According to calculations by Vietnam Oil and Gas Group, if gas output does not increase, the total gas output in 2021 is expected to be about 7.9 billion cubic metres. However, the gas exploitation plan assigned by the government expected 9.7 billion cu.m, with expected losses amounting to around $365 million. In 2022, a continued sharp decrease in gas production to around 6.52 billion cu.m could affect the state’s revenues by another $675 million.
Another important point is that the uncertainty of renewable energy will cause great challenges in frequency and voltage regulation, as well as in ensuring stability for the power system.
Nguyen Duc Ninh, director of the National Load Dispatch Centre, said that with the rapid and large increase in renewable energy, traditional power sources must be flexible and regularly adjust the output.
According to Ninh, mechanisms to curtail renewable energy sources has been applied by many countries around the world when their ratios reached a certain level. “Considering such mechanisms is very important for the stable operation of Vietnam’s power system when renewable energy continues to increase,” Ninh said.

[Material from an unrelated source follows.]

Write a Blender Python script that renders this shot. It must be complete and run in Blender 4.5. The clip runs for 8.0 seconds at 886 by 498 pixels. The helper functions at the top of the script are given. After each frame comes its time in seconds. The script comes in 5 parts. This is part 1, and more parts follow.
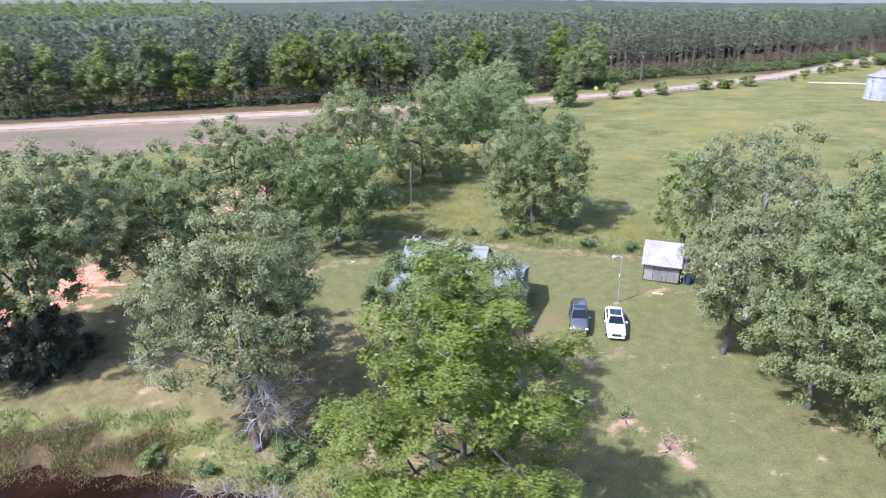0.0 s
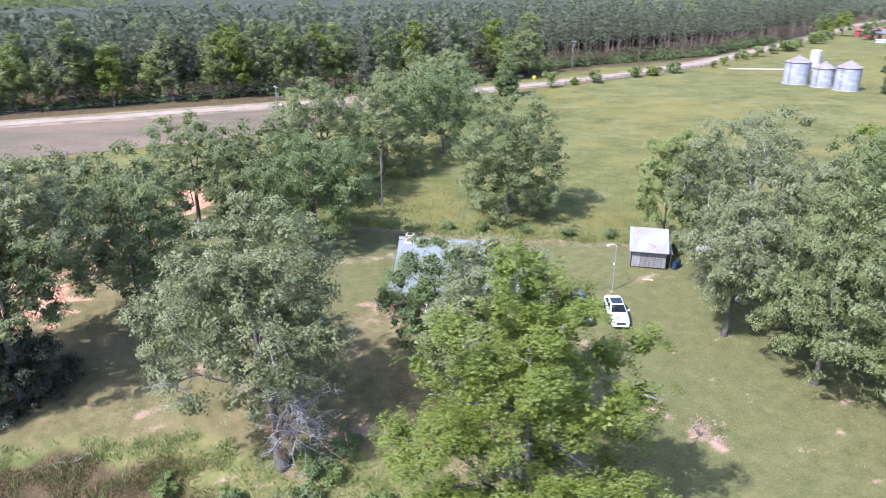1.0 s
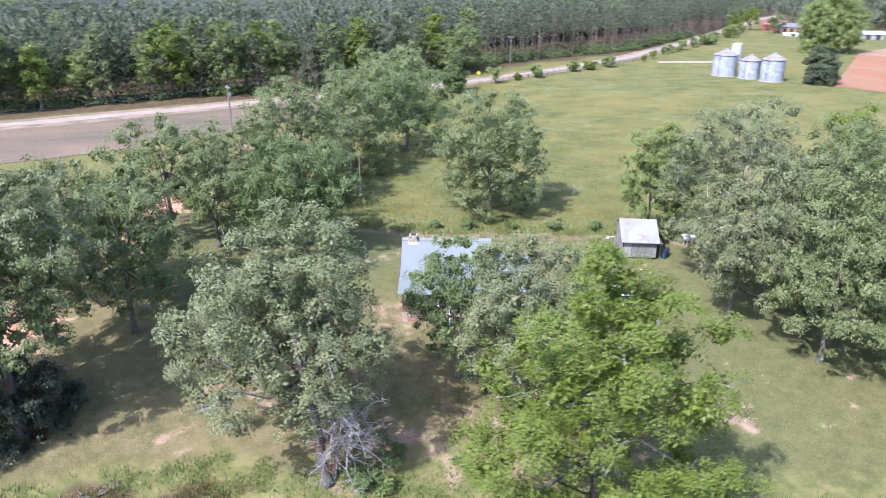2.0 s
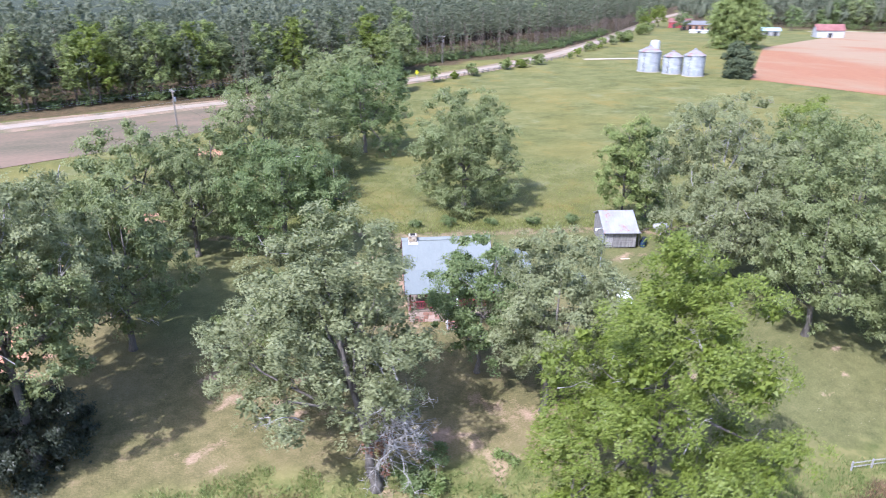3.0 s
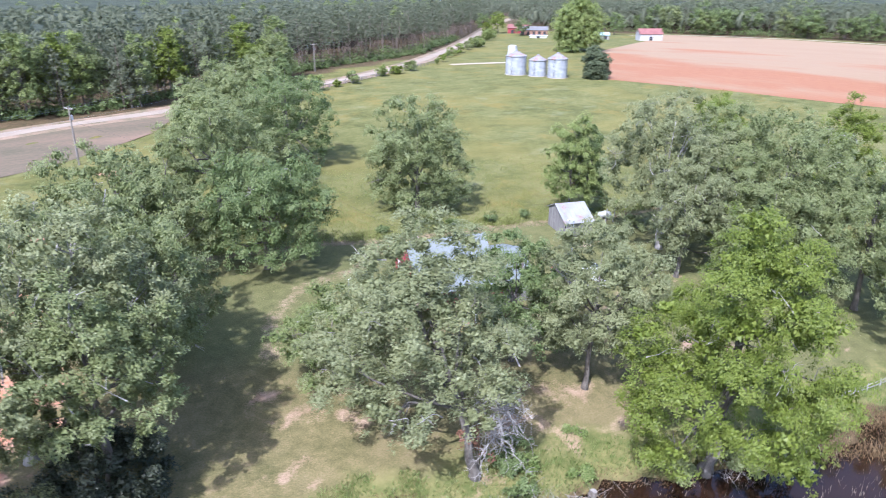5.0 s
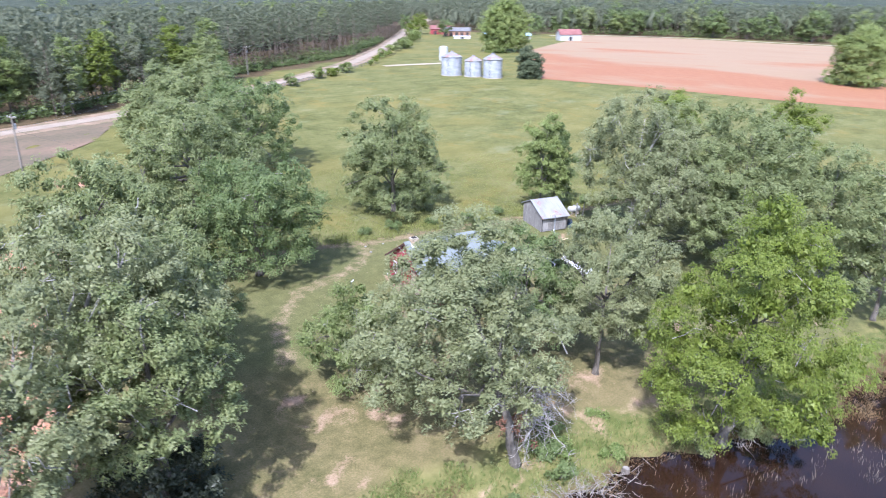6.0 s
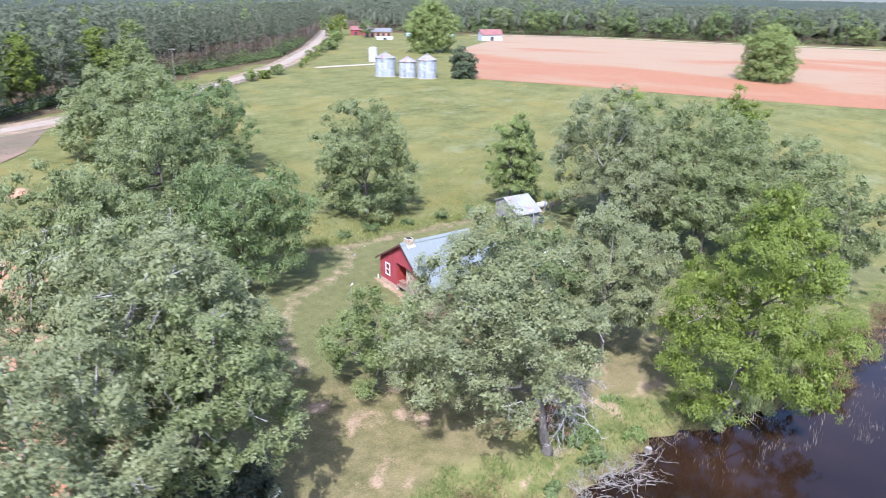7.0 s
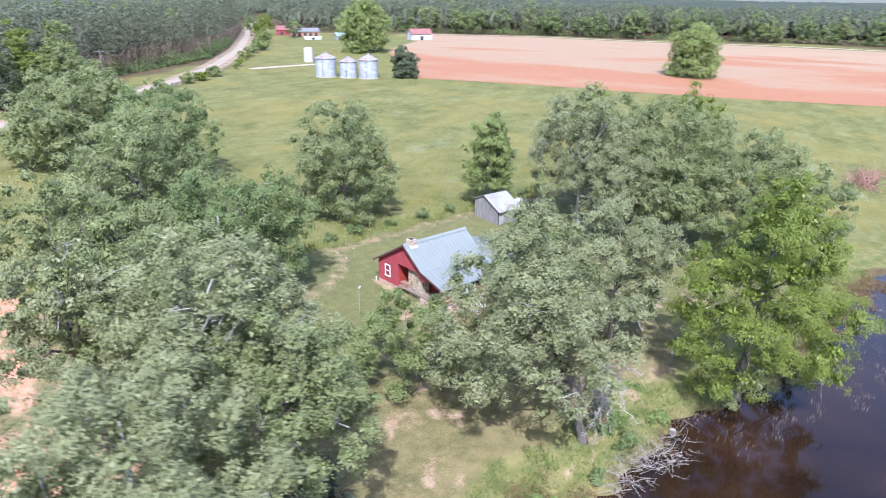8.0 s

Vietnam has become the leading country in ASEAN in terms of installed solar and wind power capacity. According to the International Renewable Energy Agency, by the end of 2020, Vietnam’s total solar capacity reached about 16,500MW, far exceeding the target of 850MW in that year and even close to the target of 18,600MW set for 2030.
According to Dr. Bui Huy Phung from the Vietnam Institute of Energy Sciences, “Minister Dien will need about two years to develop a suitable bidding mechanism. During this transition, we must be very careful to retain investors,” said Phung.
Phung, who has 40 years of research experience in energy, believed that Vietnam’s transition to renewable energy will not be smooth. “People have to be aware of the risks and drastic fluctuations associated with it. Nevertheless, the direction remains unchanged, and the world will use more renewable energy,” Phung said.